Today's Prestel has developed a three-pronged business strategy. "The first step is to be an Internet access provider," says Michael Holland, managing director of Prestel Online. "Then to take our content to the Net, and be a database development consultant."
So what went wrong with the original Prestel? "The technology was very slow," explains Holland. "Seventy-five baud instead of 28,800. It was expensive, and complicated. A telephone engineer had to come along and plug you in. It was high value information, but you couldn't save anything."
BT was not as committed to this new technology as its counterpart over the Channel, which successfully launched the Minitel system. "France Telecom got the French government to ban TV teletext," Holland points out. "They priced directory enquiries on the phone very highly and made it free on their Minitel service. Most of all, they gave away six million terminals, which BT never did."
By 1994, however, when BT sold Prestel to private investors, the service had found its niche in business to business information provision, such as company or personal credit-checking, audited financials, marketing information, and real-time stock exchange prices and deals, Prestel's biggest area.

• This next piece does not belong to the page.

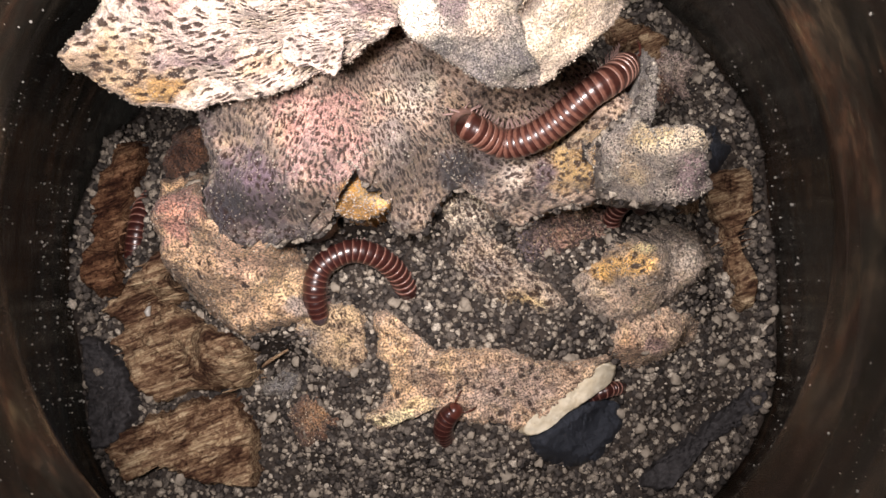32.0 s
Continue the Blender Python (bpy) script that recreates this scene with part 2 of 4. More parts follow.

"You can look things up and see how many trades there have been in Wickes or ICI this morning," says Holland. "You can suddenly see '11.03: 10,000 shares sold @457p', so it's quite exciting. Well, to some people."
Prestel Online's dial-up network has been created through an arrangement with the Internet backbone provider Planet Online. "It's the fastest access in this country," Holland says. "We've done some speed trials, which are being audited and will be published in a couple of weeks' time."
If nothing else, the old Prestel was content-rich, and its Net successor is bringing out its first suite of Internet products in September. This will feature a mixture of the current proprietary services and a direct- dial bulletin board, from which all the London shares and gilts data can be sent down the line in compressed format.
As part of its database consultancy, Prestel Online has just built a new in-house database with a Web front-end for What Car? magazine, so drivers can select their top 10 cars based on performance, comfort, safety, etc. "We're involved in intranet development with Microsoft," Holland says, but will not elaborate.
What has this phoenix learned from the relative failure of its predecessor? "You need to focus on what you are, and not try to be all things to all people," says Holland. "It's amazingly easy to sell things to do with the Internet, and amazingly difficult with those that are based on the past."